Laut Angaben der vom türkischen Verein für Meinungsfreiheit betriebenen Seite Engelli Web sind mit Stand von Dezember 2020 insgesamt 467.111 Webseiten in der Türkei blockiert. Auch der Abruf von 150.000 URLs, 7.500 Twitter-Konten, rund 50.000 Beiträgen des Kurznachrichtendienstes, 12.000 Videos auf YouTube, 8.000 Facebook-Einträgen sowie 6.800 Posts bei Instagram ist aufgrund von Gerichtsbeschlüssen und Anordnungen anderer Behörden nicht möglich. Engelli Web ist eine Seite, die sich mit verbotenen Webseiten befasst. Der Betreiberverein weist darauf hin, dass diese Sperren ebenfalls mit Verstößen gegen das Gesetz Nummer 5651 begründet werden. Die Regelung trat 2007 mit dem Ziel in Kraft, die Persönlichkeitsrechte zu schützen – so die türkische Regierung.

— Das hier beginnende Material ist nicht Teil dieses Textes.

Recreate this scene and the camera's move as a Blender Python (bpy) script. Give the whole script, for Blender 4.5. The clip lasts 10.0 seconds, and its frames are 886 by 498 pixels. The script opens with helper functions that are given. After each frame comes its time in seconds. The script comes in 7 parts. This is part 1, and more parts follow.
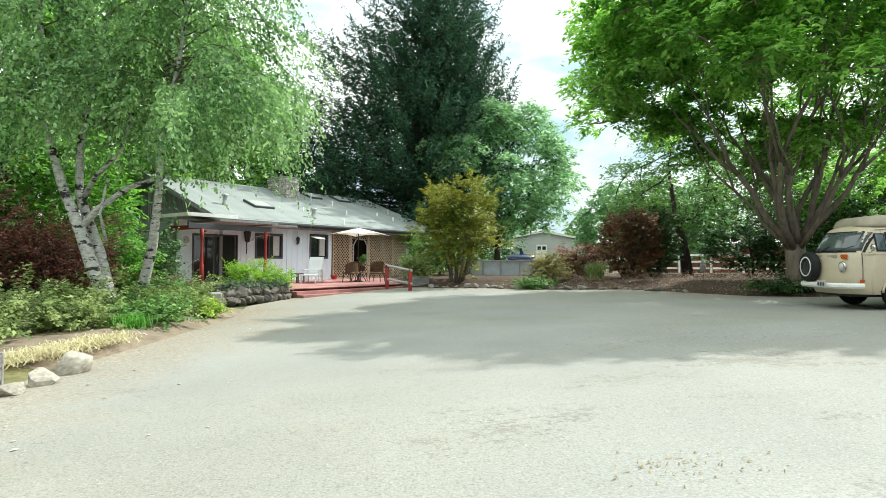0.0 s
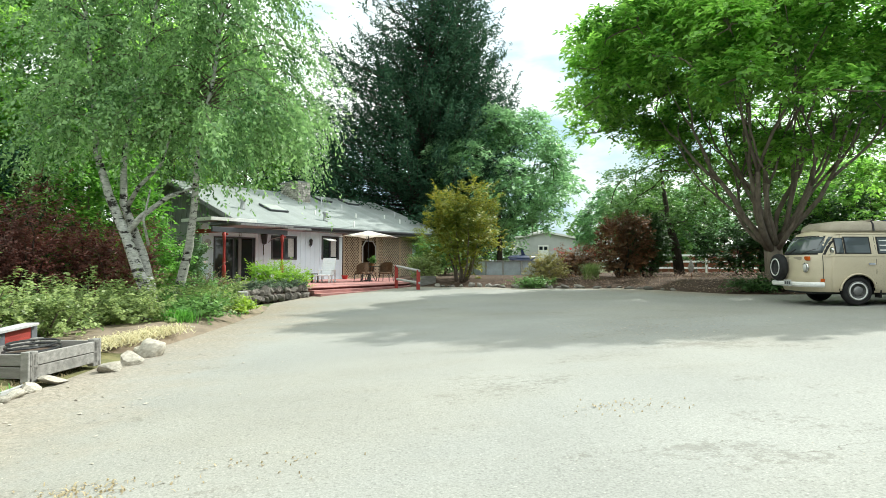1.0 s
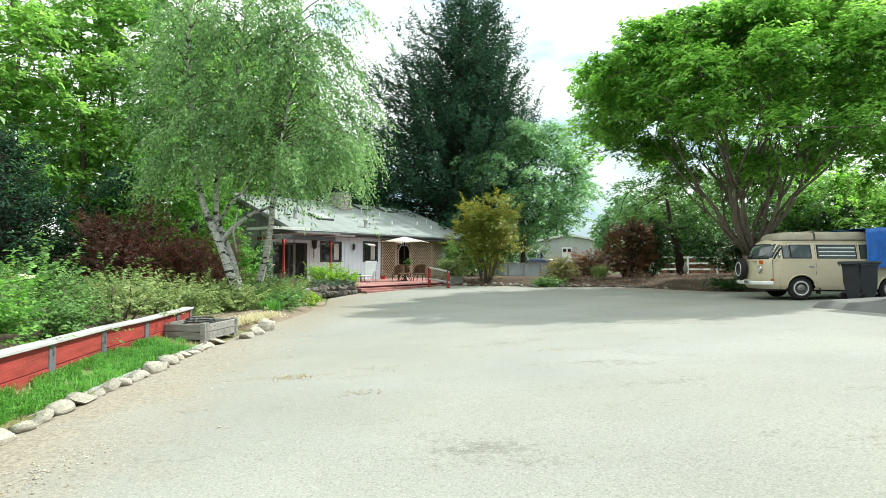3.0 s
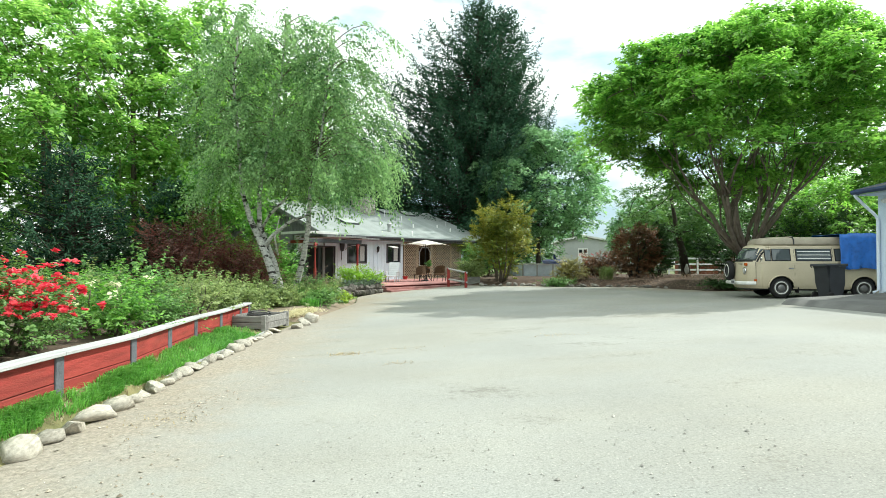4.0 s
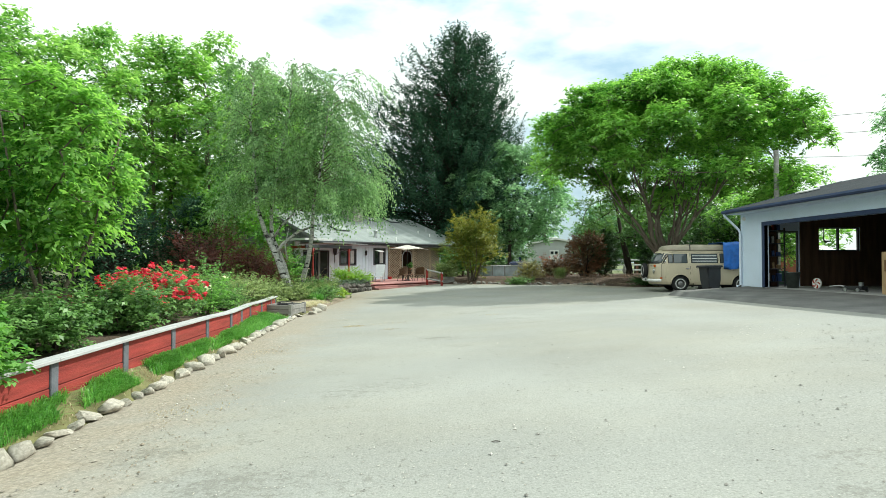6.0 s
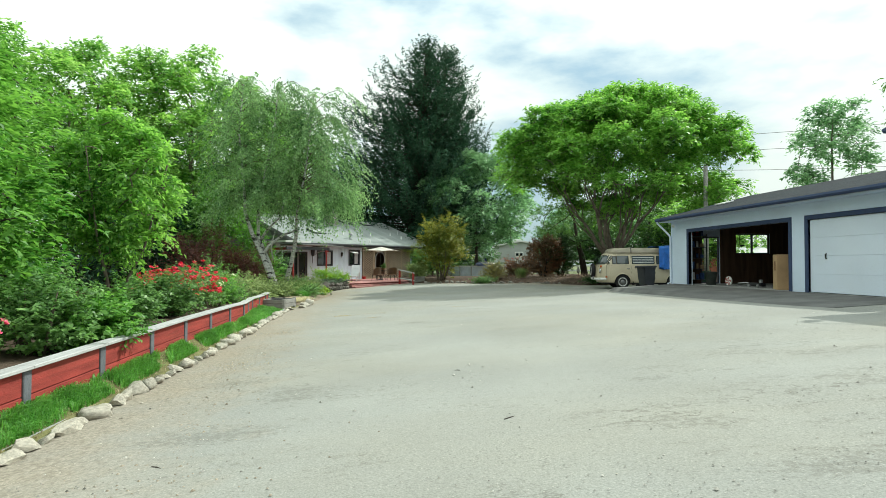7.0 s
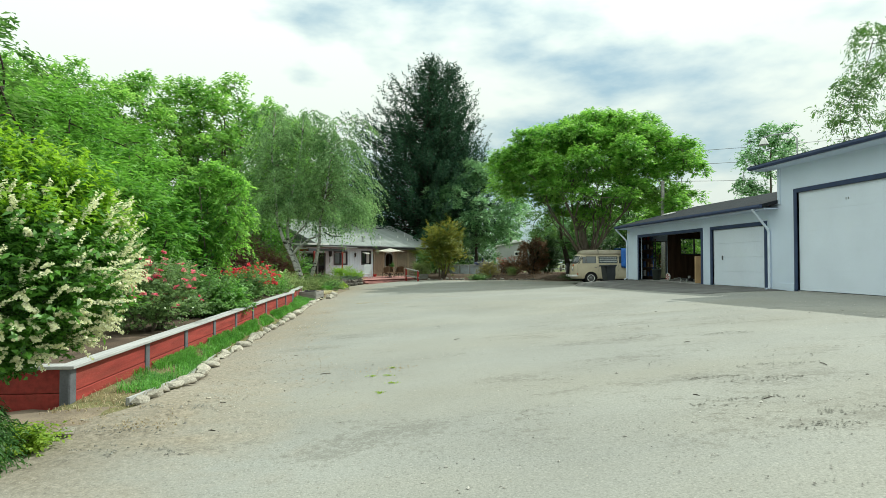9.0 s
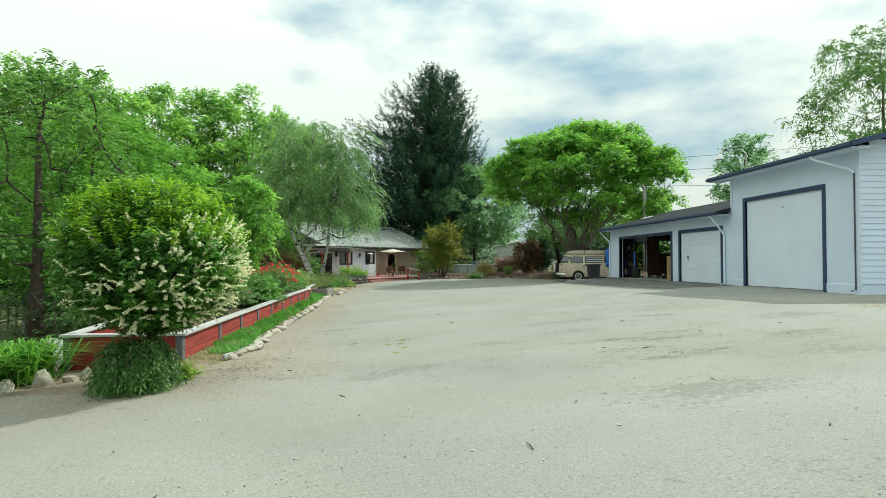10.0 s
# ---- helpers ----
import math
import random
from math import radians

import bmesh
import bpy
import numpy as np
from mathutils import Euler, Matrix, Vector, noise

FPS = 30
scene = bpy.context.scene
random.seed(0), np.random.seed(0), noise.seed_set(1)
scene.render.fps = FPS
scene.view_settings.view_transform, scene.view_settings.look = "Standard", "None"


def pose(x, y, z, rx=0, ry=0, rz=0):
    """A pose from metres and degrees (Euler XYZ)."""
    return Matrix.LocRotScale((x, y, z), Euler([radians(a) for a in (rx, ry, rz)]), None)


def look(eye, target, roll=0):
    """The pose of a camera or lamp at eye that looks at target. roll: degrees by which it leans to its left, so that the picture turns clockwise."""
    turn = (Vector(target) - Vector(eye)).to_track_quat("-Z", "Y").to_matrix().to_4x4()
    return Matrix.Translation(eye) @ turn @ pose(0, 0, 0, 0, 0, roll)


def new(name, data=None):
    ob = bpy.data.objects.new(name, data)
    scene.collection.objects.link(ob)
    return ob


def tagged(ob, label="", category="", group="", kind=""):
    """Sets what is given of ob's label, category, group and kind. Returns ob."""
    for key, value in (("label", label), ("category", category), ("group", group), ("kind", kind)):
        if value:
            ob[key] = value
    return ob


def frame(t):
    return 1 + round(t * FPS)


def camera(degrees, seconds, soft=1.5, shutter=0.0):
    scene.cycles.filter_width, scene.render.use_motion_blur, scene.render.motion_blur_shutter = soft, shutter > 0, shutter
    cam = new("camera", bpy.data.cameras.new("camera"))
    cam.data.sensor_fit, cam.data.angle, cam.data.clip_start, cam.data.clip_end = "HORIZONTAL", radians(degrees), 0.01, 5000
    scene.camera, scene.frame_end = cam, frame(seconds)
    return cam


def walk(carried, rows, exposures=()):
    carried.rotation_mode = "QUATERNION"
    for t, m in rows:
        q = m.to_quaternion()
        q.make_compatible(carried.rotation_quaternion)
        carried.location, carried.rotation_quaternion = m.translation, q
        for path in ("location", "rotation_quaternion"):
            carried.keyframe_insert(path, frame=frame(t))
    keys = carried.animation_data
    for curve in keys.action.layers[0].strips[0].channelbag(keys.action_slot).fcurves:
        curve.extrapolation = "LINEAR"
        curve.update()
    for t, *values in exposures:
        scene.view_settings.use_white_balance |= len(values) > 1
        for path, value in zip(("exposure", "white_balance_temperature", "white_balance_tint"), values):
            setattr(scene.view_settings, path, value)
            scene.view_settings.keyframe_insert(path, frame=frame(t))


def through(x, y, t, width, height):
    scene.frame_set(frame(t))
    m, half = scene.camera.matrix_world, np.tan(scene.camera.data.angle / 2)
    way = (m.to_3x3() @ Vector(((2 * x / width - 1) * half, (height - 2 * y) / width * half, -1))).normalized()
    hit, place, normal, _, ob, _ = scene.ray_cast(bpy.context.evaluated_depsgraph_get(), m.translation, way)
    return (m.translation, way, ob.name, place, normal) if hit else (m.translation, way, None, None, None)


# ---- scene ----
cam = camera(74.5, 10.0, soft=0.6)
PATH = [
    (0, (-11.556, -7.938, 0.563), (-11.114, -3.963, 0.650), 0.37),
    (0.5, (-11.708, -8.694, 0.590), (-11.277, -4.719, 0.674), 0.33),
    (1, (-11.842, -9.478, 0.612), (-11.420, -5.502, 0.696), 0.29),
    (1.5, (-11.940, -10.317, 0.628), (-11.518, -6.340, 0.713), 0.27),
    (2, (-12.009, -11.223, 0.640), (-11.589, -7.246, 0.725), 0.26),
    (2.5, (-12.074, -12.204, 0.654), (-11.744, -8.218, 0.742), 0.26),
    (4, (-12.206, -15.549, 0.752), (-12.113, -11.551, 0.842), 0.24),
    (4.5, (-12.123, -16.762, 0.798), (-12.067, -12.764, 0.886), 0.17),
    (5, (-12.027, -18.040, 0.837), (-11.974, -14.042, 0.924), 0.09),
    (5.5, (-12.010, -19.411, 0.856), (-11.909, -15.413, 0.945), 0.02),
    (7, (-12.451, -23.941, 0.807), (-12.027, -19.965, 0.911), 0.11),
    (7.5, (-12.480, -25.409, 0.816), (-12.029, -21.436, 0.918), 0.10),
    (8, (-12.457, -26.841, 0.838), (-12.021, -22.866, 0.937), 0.06),
    (8.5, (-12.475, -28.275, 0.856), (-12.092, -24.294, 0.950), 0.01),
    (9, (-12.587, -29.737, 0.861), (-12.212, -25.755, 0.955), 0.02),
    (9.5, (-12.704, -31.216, 0.857), (-12.327, -27.235, 0.949), -0.02),
    (10, (-12.810, -32.703, 0.851), (-12.436, -28.722, 0.944), -0.06),
]
walk(cam, [(t, look(eye, target, roll)) for t, eye, target, roll in PATH],
     [(0, 0.43, 6400, 4), (2.5, 0.41, 6400, 3), (4, 0.38, 6350, 2), (5.5, 0.24, 6350, 1), (7, -0.04, 6400, -1), (8.5, -0.18, 6500, -2), (10, -0.21, 6500, -3)])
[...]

Das Gesetz ermöglicht den Behörden eine weitgehende Zensur des Internets: Webseiten können mit, aber auch ohne gerichtliche Anordnung gesperrt werden. Laut dem Europäischen Gerichtshof für Menschenrechte (EGMR) verletzt das türkische Internetgesetz den Artikel 10 der Europäischen Menschenrechtskonvention, der das Recht auf Meinungsfreiheit regelt. Für die Regierung von Recep Tayyip Erdoğan stellte dies aber kein Hindernis dar, das Gesetz sogar zu verschärfen.